Select each line where the word "that" appears.

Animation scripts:
##########

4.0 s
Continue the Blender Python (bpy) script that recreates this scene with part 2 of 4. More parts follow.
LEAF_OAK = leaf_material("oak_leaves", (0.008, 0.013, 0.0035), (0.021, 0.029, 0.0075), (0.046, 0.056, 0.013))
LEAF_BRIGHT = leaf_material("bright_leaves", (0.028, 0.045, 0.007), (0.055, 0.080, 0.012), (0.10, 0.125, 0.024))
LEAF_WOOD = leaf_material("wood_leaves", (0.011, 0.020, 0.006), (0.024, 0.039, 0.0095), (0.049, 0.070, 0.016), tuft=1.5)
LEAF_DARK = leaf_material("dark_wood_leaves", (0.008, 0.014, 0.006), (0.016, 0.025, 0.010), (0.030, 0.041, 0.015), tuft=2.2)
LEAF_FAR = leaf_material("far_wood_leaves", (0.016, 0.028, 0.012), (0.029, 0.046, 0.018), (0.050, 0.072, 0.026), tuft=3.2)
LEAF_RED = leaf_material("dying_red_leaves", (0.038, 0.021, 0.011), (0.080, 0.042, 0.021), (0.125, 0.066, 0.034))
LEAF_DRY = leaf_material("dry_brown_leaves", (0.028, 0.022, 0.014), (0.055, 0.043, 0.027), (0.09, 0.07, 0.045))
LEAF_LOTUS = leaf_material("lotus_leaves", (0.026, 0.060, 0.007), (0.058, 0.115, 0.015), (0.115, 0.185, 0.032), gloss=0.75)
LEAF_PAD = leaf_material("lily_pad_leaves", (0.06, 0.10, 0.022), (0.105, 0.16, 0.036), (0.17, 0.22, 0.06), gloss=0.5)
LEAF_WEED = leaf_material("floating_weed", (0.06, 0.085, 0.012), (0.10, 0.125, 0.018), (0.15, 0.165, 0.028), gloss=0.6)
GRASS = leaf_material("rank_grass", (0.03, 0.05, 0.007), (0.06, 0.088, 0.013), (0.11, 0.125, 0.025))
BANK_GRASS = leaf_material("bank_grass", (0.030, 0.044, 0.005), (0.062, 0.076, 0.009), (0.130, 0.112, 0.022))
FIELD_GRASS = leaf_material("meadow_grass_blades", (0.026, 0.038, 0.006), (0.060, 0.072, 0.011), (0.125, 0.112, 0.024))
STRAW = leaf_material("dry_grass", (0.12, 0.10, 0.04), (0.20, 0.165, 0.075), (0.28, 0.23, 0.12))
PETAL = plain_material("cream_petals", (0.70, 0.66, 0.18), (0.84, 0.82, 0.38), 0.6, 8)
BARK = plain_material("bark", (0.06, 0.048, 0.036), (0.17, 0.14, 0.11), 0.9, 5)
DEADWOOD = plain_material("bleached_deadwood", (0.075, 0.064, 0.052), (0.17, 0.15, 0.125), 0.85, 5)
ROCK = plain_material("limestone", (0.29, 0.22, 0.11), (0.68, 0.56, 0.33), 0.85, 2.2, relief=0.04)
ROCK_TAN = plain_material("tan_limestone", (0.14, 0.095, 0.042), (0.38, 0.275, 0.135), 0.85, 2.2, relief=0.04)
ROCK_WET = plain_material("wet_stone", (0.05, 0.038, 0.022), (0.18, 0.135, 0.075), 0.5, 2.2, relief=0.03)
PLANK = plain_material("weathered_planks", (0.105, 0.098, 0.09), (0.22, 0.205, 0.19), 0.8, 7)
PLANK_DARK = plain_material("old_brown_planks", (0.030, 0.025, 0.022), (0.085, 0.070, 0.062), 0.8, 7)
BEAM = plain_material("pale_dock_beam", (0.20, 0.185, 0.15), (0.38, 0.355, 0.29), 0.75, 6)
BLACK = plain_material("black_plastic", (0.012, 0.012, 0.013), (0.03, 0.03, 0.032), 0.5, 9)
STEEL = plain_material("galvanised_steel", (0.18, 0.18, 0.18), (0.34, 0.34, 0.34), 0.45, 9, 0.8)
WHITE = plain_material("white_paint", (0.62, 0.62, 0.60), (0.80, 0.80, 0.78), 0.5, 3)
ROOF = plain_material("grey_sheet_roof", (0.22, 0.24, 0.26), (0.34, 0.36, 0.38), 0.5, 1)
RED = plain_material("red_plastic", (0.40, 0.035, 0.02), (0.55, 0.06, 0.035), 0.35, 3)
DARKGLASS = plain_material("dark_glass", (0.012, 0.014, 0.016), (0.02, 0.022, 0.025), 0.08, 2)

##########

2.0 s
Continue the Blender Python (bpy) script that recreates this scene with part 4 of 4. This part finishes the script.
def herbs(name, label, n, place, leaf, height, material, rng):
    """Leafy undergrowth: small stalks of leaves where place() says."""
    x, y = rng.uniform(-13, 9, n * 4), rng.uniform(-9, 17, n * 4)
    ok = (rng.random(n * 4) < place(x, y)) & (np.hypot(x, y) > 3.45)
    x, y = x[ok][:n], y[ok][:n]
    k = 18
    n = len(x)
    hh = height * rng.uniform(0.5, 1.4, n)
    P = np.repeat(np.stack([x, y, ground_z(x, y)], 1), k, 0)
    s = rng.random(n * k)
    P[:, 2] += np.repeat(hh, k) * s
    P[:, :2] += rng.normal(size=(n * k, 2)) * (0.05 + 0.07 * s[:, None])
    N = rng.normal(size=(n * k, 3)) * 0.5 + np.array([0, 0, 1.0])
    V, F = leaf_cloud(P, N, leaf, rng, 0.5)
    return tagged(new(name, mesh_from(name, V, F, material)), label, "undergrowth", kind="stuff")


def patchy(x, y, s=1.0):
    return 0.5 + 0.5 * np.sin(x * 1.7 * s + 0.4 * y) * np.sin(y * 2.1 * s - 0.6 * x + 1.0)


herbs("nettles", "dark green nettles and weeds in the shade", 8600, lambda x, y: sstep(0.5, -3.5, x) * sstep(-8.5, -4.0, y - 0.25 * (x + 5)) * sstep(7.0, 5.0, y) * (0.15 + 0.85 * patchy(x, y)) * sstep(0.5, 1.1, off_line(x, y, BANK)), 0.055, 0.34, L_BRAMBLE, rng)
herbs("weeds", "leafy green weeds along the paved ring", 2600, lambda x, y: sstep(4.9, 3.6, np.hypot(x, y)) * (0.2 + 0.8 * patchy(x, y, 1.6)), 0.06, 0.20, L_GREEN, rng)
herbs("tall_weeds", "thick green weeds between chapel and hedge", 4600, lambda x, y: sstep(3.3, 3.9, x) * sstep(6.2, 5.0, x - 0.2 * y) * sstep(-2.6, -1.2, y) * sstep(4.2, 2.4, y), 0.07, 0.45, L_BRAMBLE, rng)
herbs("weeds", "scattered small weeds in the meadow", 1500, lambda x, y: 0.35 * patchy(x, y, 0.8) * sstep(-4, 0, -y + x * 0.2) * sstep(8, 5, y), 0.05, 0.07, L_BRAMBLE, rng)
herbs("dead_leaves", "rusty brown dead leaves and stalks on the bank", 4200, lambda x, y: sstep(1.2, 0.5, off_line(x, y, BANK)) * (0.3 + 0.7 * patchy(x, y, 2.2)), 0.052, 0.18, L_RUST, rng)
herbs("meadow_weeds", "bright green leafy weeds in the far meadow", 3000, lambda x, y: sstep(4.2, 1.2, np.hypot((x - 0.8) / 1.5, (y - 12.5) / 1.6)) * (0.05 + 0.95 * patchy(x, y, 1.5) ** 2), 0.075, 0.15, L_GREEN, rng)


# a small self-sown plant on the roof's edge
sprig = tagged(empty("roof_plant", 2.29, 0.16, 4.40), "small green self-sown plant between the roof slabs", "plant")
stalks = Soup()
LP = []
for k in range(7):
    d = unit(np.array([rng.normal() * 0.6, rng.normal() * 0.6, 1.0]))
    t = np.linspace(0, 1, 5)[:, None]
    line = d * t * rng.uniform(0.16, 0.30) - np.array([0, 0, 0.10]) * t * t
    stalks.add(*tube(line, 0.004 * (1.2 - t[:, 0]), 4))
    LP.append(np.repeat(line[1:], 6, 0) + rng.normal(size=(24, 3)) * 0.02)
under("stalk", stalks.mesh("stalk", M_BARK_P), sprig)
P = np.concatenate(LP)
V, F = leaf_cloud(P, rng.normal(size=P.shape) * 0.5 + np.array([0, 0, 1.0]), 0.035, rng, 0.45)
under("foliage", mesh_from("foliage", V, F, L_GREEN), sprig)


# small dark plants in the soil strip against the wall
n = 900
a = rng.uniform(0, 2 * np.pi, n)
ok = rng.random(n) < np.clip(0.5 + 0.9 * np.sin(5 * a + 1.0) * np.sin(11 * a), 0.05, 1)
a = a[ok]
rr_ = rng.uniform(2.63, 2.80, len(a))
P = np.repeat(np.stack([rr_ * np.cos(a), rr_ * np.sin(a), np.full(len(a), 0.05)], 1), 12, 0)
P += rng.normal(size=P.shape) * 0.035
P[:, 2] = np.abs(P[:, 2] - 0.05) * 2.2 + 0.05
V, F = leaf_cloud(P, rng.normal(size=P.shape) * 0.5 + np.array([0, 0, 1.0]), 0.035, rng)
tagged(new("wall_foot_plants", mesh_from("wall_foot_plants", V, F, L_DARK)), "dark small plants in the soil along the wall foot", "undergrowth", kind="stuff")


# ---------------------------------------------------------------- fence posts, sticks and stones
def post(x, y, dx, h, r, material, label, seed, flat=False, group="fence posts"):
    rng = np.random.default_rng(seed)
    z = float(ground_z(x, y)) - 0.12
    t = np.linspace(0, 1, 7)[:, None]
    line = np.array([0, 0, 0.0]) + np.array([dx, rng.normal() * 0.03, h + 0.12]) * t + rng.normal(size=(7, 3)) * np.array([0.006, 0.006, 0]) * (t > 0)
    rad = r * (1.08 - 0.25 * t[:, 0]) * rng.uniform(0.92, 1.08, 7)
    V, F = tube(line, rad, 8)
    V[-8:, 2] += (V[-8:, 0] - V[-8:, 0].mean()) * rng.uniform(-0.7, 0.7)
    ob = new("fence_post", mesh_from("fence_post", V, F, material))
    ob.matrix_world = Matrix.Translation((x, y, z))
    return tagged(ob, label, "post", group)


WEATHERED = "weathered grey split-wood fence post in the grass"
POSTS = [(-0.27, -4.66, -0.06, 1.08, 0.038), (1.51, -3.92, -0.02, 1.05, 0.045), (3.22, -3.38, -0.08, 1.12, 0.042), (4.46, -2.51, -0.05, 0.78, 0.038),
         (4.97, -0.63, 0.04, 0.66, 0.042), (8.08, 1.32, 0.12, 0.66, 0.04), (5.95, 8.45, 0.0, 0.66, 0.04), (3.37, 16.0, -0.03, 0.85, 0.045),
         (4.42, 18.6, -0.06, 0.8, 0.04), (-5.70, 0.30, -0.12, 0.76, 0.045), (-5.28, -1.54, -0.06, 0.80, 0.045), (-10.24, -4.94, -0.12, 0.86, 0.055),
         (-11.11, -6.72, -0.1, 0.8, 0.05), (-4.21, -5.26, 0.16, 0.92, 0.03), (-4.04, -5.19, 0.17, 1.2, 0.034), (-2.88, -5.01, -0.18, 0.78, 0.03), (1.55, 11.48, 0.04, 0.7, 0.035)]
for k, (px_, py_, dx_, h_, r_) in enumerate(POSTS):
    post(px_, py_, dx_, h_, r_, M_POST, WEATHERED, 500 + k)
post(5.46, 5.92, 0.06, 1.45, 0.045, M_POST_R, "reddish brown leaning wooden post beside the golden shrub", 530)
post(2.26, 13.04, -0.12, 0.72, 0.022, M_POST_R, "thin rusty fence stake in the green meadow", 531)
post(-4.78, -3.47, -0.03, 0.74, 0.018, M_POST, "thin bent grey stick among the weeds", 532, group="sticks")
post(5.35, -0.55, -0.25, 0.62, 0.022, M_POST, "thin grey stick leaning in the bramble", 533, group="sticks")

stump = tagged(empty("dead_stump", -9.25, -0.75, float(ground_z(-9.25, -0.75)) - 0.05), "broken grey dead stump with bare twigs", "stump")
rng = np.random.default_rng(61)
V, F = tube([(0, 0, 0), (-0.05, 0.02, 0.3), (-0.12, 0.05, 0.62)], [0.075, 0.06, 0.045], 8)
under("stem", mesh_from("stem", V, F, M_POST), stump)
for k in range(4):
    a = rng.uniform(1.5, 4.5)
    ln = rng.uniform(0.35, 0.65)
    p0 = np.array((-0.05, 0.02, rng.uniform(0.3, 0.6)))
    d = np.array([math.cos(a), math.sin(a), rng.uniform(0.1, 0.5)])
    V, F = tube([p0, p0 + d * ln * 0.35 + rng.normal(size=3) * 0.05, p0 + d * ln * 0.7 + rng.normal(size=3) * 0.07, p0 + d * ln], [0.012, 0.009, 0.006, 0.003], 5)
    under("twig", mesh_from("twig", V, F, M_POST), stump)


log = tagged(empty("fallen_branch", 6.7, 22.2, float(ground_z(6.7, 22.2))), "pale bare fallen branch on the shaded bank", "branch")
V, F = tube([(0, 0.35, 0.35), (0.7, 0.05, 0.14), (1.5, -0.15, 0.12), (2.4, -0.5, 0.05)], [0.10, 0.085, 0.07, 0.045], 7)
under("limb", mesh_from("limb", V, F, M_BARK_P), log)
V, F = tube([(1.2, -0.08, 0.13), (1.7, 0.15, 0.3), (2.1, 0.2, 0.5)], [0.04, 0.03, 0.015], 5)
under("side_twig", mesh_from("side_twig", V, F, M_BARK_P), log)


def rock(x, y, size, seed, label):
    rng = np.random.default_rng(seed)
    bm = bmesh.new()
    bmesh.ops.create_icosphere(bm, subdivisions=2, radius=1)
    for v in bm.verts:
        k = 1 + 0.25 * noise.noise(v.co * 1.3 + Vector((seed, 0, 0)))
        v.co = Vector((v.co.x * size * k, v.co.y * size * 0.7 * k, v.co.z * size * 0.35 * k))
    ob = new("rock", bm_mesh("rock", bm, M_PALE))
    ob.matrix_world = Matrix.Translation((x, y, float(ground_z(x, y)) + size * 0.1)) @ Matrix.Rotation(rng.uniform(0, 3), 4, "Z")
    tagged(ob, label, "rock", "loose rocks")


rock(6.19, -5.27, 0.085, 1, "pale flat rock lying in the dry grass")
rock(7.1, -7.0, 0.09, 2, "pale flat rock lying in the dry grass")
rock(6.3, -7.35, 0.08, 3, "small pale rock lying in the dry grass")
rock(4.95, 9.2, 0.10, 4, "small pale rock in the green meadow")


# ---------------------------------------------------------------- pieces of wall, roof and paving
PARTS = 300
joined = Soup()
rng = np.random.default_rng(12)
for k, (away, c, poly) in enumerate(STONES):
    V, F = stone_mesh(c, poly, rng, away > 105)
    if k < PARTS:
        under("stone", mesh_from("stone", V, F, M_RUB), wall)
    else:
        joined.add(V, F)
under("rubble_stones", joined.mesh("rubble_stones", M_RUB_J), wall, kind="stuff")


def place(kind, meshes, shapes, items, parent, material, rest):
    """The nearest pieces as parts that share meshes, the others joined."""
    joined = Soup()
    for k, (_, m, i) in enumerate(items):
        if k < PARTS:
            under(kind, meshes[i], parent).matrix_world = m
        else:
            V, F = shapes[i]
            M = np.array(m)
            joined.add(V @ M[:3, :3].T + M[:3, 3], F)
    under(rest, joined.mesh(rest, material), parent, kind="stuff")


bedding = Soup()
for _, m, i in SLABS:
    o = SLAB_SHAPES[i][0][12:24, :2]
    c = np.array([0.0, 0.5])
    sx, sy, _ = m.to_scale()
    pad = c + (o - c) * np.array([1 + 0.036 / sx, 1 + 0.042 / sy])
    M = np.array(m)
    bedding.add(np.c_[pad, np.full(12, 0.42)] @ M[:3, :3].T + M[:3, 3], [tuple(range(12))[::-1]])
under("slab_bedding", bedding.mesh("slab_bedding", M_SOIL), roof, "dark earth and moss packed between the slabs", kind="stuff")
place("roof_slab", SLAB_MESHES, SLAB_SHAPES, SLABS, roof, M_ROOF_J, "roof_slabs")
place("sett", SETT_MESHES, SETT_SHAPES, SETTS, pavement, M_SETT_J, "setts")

##########

### CORRECT RESULT
Continue the Blender Python (bpy) script that recreates this scene with part 2 of 4. More parts follow.
Continue the Blender Python (bpy) script that recreates this scene with part 4 of 4. This part finishes the script.
    """The nearest pieces as parts that share meshes, the others joined."""